The determination of Thailand Geoid Model 2017 (TGM2017) from airborne and terrestrial gravimetry

  • TGM2017 was based on land and airborne gravity data with GECO and DTU13
  • All heterogeneous data were combined using the least-squares collocation
  • The least-squares collocation played an important role in downward continuation
Abstract

The Royal Thai Survey Department and Chiang Mai University developed the Thailand geoid model 2017 (TGM2017) with a 1’ × 1’ grid to support the transformation between Global Navigation satellite System (GNSS) ellipsoid heights and Kolak-1915 vertical datum orthometric heights. TGM2017 was based on Thailand gravimetric geoid model 2017 (THAI17G) and 299 GNSS ellipsoidal heights colocated with Kolak-1915 heights.

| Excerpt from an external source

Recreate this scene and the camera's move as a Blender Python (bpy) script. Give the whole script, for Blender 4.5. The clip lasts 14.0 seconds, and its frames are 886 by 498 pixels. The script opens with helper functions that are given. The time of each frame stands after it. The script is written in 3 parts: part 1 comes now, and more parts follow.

All terrestrial gravity data used for geoid computation came from the new national gravity network, consisting of 87 absolute and 9929 relative gravity stations at 10 – 25 km intervals, mostly along with existing roads. From 2016 to 2017, airborne gravity surveys were conducted at a 4000m-flight altitude and 10 km along-track spacing to acquire the gravity data over mountainous and inaccessible areas, including coastal and marine areas, at an estimated accuracy of 3.0 mGal. Long-wavelength geoid structure was controlled by the GOCE-EGM2008 combined model (GECO) and the Technical University of Denmark’s global marine gravity model 2013 (DTU13). All gravity data were combined and downward, using least-squares collocation with the residual terrain model reductions from a digital terrain elevation data level 2 (DTED2). THAI17G was determined by multi-band spherical Fast Fourier Transform and converted to TGM2017 with the 38.2cm rootmean-square (rms) fit of 299 GNSS/leveling co-points and a mean offset of 37.0 cm. This value represents the separation between Kolak-1915 and a global mean sea level. The evaluation of TGM2017 at 100 GNSS/leveling checkpoints shows the rms of 4.9 cm, consequently leading to reliable orthometric heights at a 10-cm accuracy level or better.